Un nerf optique qui s’abîme, le plus souvent suite à une pression trop élevée à l’intérieur de l’œil. Et un champ de vision qui rétrécit, de la périphérie jusqu’au centre. Telle est la définition du glaucome, pour lequel sont aujourd’hui suivis ou traités 1,5 milllion de Français.
Médicaments, lasers ou chirurgie permettent pour la majorité d’entre eux de stabiliser la maladie au stade où elle a été découverte. Mais pour 10 à 15 % des malades, le glaucome continue de s’aggraver et peut conduire à la cécité. D’où des recherches tous azimuts pour protéger le nerf optique.

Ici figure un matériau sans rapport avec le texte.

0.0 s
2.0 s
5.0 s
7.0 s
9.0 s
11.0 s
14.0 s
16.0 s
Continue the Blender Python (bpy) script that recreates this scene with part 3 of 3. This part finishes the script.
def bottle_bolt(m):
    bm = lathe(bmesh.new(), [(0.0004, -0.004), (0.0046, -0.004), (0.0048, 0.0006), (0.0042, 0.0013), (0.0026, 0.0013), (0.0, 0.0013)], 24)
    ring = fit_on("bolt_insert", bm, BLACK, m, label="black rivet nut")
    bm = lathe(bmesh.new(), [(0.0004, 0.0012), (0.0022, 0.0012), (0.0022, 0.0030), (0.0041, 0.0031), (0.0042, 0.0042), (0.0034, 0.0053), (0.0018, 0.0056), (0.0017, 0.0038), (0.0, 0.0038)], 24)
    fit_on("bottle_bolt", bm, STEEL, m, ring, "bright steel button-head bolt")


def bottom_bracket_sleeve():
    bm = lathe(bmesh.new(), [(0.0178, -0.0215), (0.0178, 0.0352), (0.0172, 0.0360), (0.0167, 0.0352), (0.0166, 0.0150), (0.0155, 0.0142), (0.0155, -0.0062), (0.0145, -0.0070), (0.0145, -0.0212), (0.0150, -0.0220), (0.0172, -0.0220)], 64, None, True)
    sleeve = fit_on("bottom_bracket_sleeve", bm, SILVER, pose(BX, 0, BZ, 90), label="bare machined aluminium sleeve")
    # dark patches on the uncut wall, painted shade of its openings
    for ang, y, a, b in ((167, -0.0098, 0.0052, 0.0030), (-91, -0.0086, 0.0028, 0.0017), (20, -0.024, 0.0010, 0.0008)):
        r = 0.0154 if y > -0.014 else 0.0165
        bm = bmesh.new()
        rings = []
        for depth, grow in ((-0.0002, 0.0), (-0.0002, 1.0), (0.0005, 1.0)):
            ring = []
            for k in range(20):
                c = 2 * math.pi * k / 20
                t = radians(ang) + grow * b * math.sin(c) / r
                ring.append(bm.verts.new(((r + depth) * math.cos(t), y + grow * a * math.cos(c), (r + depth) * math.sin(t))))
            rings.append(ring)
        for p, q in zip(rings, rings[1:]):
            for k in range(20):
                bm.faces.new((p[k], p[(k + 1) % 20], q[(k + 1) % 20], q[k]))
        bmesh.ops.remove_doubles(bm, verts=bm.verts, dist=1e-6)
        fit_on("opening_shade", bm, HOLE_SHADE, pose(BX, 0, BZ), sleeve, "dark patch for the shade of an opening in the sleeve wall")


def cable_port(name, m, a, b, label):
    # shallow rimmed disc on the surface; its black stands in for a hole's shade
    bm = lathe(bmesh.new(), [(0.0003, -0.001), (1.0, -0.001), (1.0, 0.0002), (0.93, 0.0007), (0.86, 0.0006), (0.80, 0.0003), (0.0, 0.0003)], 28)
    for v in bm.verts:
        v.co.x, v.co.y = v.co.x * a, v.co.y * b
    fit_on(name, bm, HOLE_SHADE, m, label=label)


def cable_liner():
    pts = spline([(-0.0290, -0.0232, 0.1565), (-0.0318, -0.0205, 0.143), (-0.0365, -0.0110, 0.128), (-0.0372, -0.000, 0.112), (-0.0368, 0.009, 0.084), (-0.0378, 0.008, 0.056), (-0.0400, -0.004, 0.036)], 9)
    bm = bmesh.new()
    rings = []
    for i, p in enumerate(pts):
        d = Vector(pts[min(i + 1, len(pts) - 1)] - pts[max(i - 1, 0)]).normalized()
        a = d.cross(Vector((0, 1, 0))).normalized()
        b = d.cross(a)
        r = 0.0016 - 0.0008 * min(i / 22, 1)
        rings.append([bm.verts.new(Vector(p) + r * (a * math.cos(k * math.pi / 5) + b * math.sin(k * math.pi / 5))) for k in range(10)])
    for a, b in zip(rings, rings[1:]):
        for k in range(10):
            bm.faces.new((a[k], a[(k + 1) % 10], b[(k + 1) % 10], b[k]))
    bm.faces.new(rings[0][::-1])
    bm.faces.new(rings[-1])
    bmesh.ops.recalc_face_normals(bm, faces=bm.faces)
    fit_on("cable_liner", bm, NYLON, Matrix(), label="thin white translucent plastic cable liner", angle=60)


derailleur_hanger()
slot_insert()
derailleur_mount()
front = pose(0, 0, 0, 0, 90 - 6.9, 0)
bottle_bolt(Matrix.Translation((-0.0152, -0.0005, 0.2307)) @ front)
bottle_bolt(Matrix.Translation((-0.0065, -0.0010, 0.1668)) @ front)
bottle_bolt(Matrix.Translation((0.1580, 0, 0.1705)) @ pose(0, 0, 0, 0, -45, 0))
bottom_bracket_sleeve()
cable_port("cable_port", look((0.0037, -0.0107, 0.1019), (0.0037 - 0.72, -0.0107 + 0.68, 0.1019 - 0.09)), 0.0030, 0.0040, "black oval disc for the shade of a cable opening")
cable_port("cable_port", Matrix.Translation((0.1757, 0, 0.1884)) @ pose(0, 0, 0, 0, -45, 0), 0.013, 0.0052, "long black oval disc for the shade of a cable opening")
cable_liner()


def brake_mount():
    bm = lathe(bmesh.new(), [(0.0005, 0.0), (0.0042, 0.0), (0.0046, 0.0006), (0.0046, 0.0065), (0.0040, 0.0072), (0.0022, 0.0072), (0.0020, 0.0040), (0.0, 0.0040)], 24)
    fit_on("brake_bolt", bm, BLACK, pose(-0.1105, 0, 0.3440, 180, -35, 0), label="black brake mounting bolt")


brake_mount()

«Aucun traitement visant directement la régénération de ces fibres nerveuses n’a pour le moment prouvé son efficacité chez l’homme», prévient le Pr Christophe Baudouin, de l’hôpital des Quinze-Vingts-Institut de la vision, «mais il y a eu beaucoup d’avancées pour le contrôle de la pression intraoculaire. Cette stratégie de neuroprotection a largement démontré son efficacité».
Silencieux pendant des années, le glaucome est, dans la plupart des cas, lié à des problèmes d’évacuation défectueuse de l’humeur aqueuse. Continuellement sécrétée par des glandes situées près du cristallin, celle-ci s’accumule à l’intérieur de l’œil, fait grimper la pression et détruit les cellules nerveuses du nerf optique. Pour y remédier, une fois le diagnostic posé, «on dispose de quatre familles thérapeutiques, une cinquième faisant actuellement l’objet d’essais cliniques», poursuit le professeur.

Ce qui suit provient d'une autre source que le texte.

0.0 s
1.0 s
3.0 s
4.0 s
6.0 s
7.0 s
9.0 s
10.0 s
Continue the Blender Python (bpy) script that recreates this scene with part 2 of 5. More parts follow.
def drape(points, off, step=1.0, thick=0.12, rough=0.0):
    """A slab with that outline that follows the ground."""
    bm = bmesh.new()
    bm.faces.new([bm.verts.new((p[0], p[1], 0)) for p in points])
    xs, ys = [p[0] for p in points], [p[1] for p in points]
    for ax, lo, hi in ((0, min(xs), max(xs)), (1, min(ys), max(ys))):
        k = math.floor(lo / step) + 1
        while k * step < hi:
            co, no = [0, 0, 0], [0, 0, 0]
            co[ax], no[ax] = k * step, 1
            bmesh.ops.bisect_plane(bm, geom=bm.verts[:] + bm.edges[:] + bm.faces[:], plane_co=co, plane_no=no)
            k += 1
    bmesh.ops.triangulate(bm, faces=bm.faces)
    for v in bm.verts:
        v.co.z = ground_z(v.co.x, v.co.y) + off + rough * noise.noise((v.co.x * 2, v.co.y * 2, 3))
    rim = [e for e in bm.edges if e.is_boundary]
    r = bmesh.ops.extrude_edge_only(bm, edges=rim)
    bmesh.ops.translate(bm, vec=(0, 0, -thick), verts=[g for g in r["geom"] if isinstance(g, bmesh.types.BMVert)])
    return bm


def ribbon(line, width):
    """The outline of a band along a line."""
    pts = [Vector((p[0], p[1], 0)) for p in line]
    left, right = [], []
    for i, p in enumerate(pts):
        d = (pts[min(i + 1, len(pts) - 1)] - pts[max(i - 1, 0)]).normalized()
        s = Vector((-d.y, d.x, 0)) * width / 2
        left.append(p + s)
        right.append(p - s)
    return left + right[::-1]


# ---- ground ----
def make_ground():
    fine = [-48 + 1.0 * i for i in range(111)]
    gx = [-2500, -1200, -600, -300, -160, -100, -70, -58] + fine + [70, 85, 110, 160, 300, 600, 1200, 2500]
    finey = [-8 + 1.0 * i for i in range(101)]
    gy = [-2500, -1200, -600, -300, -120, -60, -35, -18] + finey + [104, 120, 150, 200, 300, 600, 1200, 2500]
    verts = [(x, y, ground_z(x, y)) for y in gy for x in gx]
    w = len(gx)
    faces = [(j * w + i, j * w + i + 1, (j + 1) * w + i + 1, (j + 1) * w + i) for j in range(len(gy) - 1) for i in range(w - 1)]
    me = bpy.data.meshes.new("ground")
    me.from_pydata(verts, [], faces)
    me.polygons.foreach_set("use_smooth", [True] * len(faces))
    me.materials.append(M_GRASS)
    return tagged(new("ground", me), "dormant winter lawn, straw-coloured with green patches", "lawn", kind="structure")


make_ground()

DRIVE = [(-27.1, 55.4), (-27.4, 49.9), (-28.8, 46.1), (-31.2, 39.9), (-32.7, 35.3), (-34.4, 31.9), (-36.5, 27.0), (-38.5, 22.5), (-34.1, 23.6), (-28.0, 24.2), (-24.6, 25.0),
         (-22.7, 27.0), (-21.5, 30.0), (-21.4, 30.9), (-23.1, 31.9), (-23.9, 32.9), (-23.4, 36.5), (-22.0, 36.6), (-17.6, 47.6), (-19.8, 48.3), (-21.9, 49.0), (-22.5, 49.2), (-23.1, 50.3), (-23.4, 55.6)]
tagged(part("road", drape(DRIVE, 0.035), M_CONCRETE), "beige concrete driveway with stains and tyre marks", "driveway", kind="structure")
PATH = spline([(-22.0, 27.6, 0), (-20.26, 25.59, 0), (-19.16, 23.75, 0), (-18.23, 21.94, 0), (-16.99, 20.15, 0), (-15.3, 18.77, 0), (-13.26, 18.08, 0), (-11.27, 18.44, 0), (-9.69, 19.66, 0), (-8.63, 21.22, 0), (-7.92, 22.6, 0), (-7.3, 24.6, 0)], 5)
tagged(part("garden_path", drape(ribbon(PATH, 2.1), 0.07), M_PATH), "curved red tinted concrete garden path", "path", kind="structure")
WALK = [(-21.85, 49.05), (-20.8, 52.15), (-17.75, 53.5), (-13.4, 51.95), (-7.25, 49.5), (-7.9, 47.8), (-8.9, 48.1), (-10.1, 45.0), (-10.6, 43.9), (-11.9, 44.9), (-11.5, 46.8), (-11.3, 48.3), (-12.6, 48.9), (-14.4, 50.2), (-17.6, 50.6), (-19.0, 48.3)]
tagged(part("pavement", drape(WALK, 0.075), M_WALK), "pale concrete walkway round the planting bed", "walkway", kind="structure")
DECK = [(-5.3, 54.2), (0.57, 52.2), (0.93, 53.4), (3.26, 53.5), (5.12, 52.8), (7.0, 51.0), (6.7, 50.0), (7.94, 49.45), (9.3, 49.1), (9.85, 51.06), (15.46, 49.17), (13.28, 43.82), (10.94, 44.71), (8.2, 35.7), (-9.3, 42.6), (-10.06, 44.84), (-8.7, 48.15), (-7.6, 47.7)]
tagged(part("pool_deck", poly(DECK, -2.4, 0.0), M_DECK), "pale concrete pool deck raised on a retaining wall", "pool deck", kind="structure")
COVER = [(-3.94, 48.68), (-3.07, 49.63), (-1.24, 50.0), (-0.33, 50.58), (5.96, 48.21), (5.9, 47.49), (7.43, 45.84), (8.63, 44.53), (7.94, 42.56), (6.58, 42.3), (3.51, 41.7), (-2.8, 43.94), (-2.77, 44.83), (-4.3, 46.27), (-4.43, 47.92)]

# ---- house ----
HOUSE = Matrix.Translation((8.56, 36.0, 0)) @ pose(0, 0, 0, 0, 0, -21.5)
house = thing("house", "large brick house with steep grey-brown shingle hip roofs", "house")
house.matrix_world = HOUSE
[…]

Certains médicaments font baisser la sécrétion de l’humeur aqueuse, d’autres facilitent son écoulement en dehors de l’œil à travers un système de drainage appelé «trabéculum». À une exception près, ils sont administrés sous forme de collyres. Or, sauf chirurgie, ces derniers sont prescrits à vie. Au vu de leurs potentiels effets délétères sur la surface oculaire – sécheresse, irritation, inflammation – la mise au point récente de formules sans conservateur a constitué une formidable avancée. Et lorsqu’ils s’avèrent insuffisants, on a recours au laser ou à des interventions chirurgicales, dont la technique a elle aussi progressé.
«Le laser permet de lever le blocage en créant un petit orifice dans l’iris, pour les glaucomes dits à “angle fermé”, précise le Pr Baudouin. Il peut aussi améliorer le fonctionnement du trabéculum pour les glaucomes à angle ouvert, qui sont les plus fréquents.» Ces objectifs sont également ceux de la chirurgie, chez les patients dont la maladie n’est pas stabilisée par les collyres ou les lasers. «Depuis une dizaine d’années, elle est devenue moins risquée, grâce à des procédures dites mini-invasives s’appuyant sur l’implantation de microdrains pour évacuer l’humeur aqueuse», ajoute l’ophtalmologue. Reste toutefois des patients pour lesquels toutes ces thérapies ne suffisent pas. D’où l’exploration d’autres pistes ciblant plus directement le nerf optique.
«Il y a encore quelques années, je vous aurais dit espérer obtenir de bons résultats avec des injections de cellules souches», reconnaît Christophe Baudouin. «Mais les essais précliniques ont montré la haute variabilité des réponses à ce traitement, et surtout sa dangerosité pour l’œil.» Autre option envisagée: le recours à la thérapie génique, pour faire produire dans l’œil une protéine neuroprotectrice.
Enfin, on envisage aussi d’intervenir dans le cortex visuel, en stimulant des neurones génétiquement modifiés pour être activés par des ultrasons d’où le nom de «thérapie sonogénétique». Pour l’heure, ces traitements ne sont testés que chez l’animal. Mais les scientifiques ont bon espoir de parvenir dans un avenir proche à des essais chez l’homme.